Yustinus mengatakan isu ini bermula pada 2016 silam. Saat itu, Kantor Pelayanan Utama (KPU) Bea Cukai Soekarno-Hatta menindak ekspor emas melalui kargo yang dilakukan PT Q. Ihwal ini kemudian ditindaklanjuti dengan penyidikan di bidang kepabeanan.
“Saat itu, PT Q submit dokumen PEB [ekspor] dengan pemberitahuan sebagai scrub jewelry, namun petugas KPU BC Soetta mendeteksi kejanggalan pada profil eksportir dan tampilan x-ray sehingga diterbitkan Nota Hasil Intelijen [NHI] untuk mencegah pemuatan barang,” ujarnya melalui akun @prastow, Minggu (2/4/2023).
Saat pemeriksaan, rupanya ditemukan emas batangan yang tidak sesuai dokumen PEB. Yustinus mengatakan bahkan seharusnya ada persetujuan ekspor dari Kementerian Perdagangan.
Selain itu, di setiap kemasan disisipkan emas berbentuk gelang dalam jumlah kecil untuk mengelabui x-ray agar seolah yang diekspor adalah perhiasan. Oleh karena itu, dilakukan pencegahan dan penyegelan barang dalam rangka penyelidikan lebih lanjut.

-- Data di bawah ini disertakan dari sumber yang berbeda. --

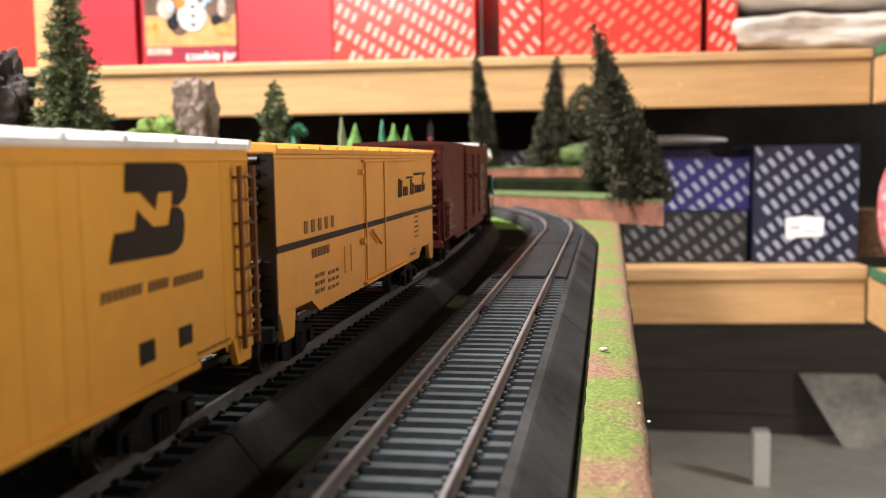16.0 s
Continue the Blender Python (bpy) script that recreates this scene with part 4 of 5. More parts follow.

Yustinus menyatakan upaya itu merupakan modus PT Q yang mengaku sebagai produsen perhiasan tujuan ekspor supaya mendapatkan fasilitas tidak dipungut PPh Pasal 22 impor emas batangan, yang seharusnya 2,5 persen dari nilai impor.
Baca Juga
“Jelas kenapa kegiatan ekspor disebut dalam klarifikasi kami. Karena ekspor lah yang menjadi indikasi awal adanya tindak pidana di bidang kepabeanan oleh PT Q. Dan tentu penyidikan yang dilakukan menyeluruh hingga tahapan impor. Itulah duduk perkara secara kronologis,” ujarnya.
Sebagaimana diketahui, Menko Polhukam sekaligus Ketua Komite TPPU Mahfud MD saat rapat dengar pendapat bersama Komisi III DPR RI, Rabu (29/3/2023), mengatakan adanya dugaan pencucian uang senilai Rp189 triliun di Bea Cukai.
Mahfud mengatakan pencucian uang itu terkait dengan impor emas batangan yang diduga melibatkan Bea Cukai dan 15 entitas lainnya. Laporan ini juga telah disampaikan Pusat Pelaporan dan Analisis Transaksi Keuangan (PPATK) sejak 2017.